Won't you also be more likely to write code based on data that you happen to have in the current situation, but not for data that covers every situation?
E.g. code that accesses an optional property as if it was always present, because it happens to be present when you're writng the code, etc.
That seems like a possible pitfall when relying on a REPL heavily, but I haven't used such a language myself, so can't speak from experience.
And with TDD, aren't you ore likely to write code based on the current tests you have, but not code that covers every situation?
Any time writing code, you (should) aim for the general situation and then test it with whatever edge-cases you think of at the time. The REPL lets you live-test. I know many people who dump their REPL history to a file and turn them into tests.
My attitude with tests is not to write individual tests when I can write property-based tests. The payoff from the latter is considerable. Let the computer do the work of generating and running tests; its time is worth a whole lot less than mine.

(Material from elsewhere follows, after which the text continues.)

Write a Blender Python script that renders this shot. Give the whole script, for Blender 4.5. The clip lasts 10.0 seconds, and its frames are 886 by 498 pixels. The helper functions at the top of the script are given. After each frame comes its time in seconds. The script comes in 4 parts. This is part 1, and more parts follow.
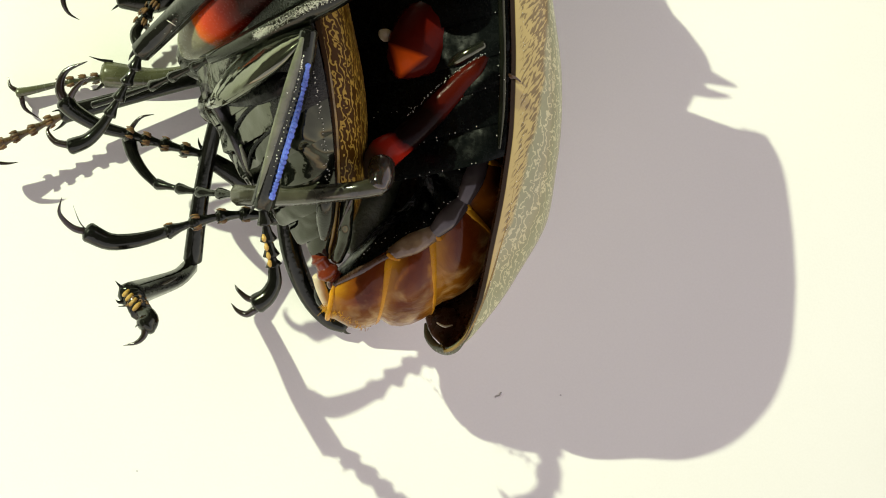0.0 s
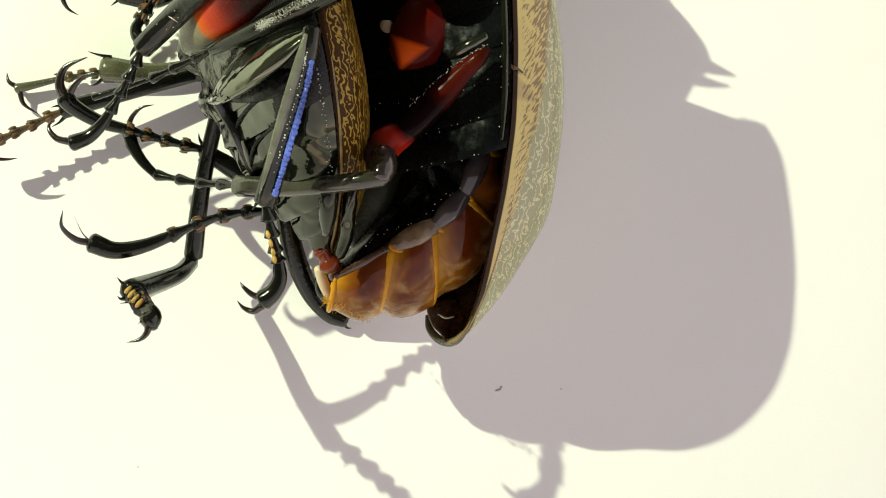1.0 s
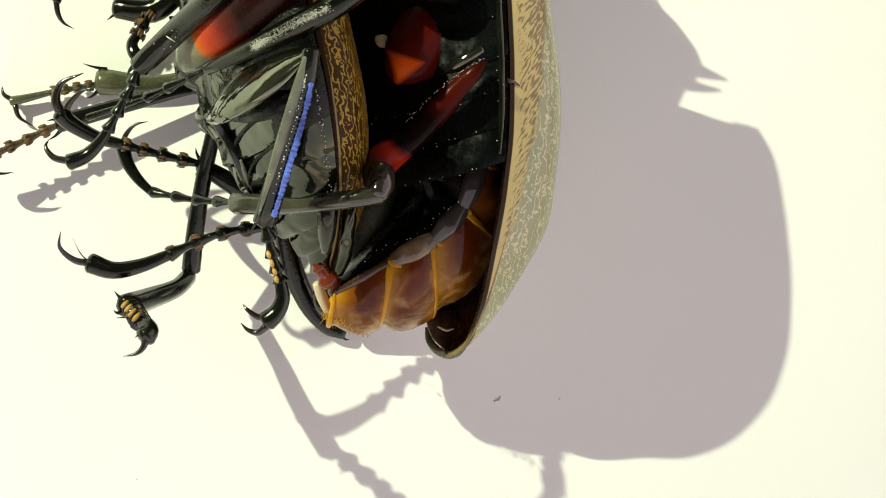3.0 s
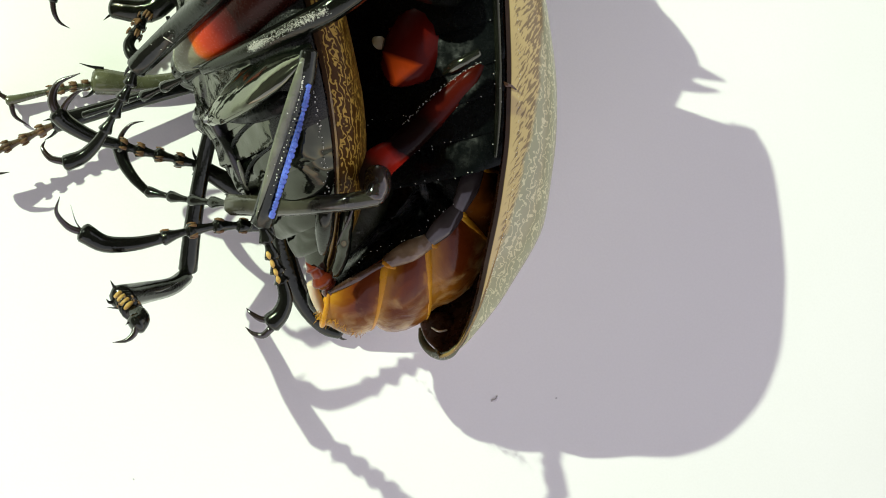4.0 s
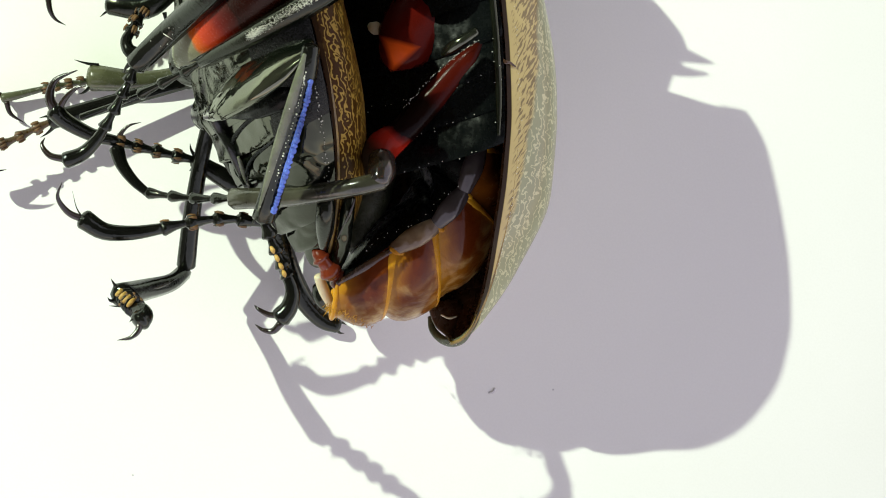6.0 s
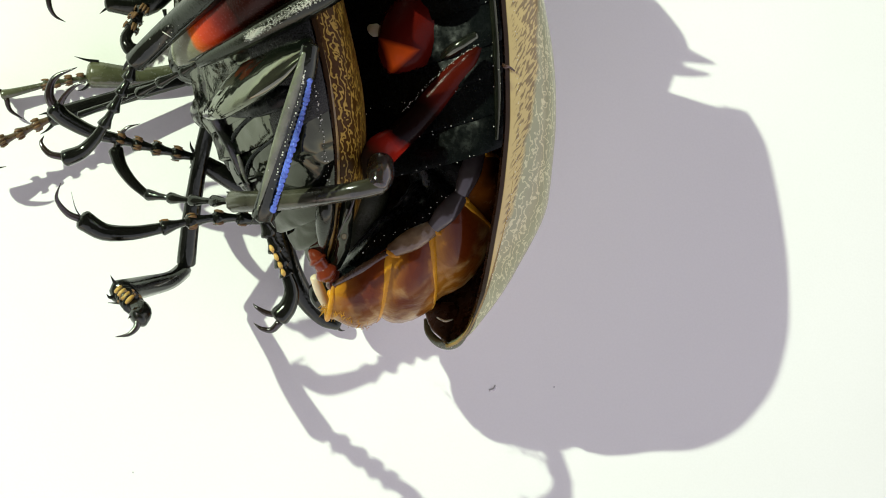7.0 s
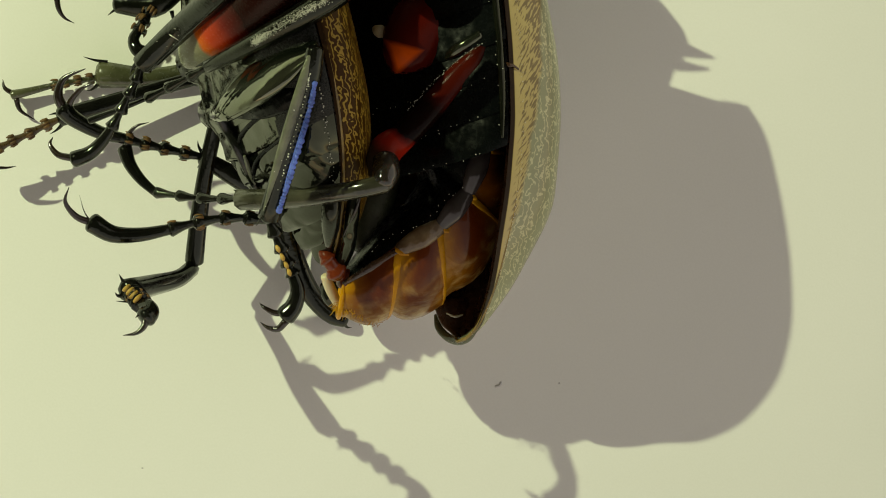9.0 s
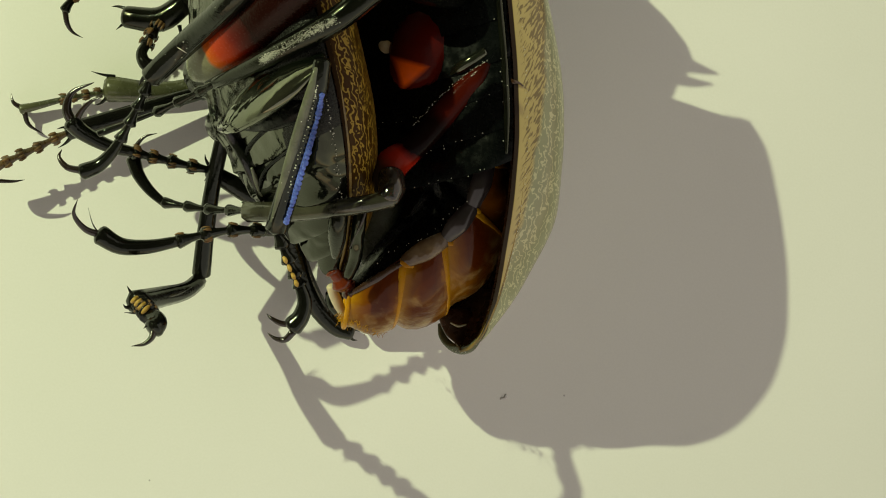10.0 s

For individual tests, say for coverage, these should also be generated automatically if possible, say by looking for inputs that kill mutants. I've backburned a Common Lisp system for doing this, generating mutants from Common Lisp source forms and automatically searching for and minimizing inputs that kill new mutants. Maybe one day I'll finish this and put it out there for general use.
My point was, having an actual example of data in front of you, instead of only definition of the structure/schema/interface/type of the data could push people more towards relying on things specific to that example. Especially in dynamically typed languages, but also for things like trying to take the first element of a list that might be empty (in languages where that doesn't return an `Option`), etc.
And I wonder whether someone observed that in practice.
I just create new / changed functions next to the others and eval the selected region, then clean up. When I think i'm done, I'll restart the repl and try if it all is fine or if I depended on something in the state. That doesn't often happen anymore. I use the repl to try out things I just written in files. I can't say I remember a moment when state was a/the problem.
But REPL development is a mixed blessing. There are many situations where you want to start from a blank slate with no previous state.
LISP would be a more practical language if it included a trivial option to make that possible.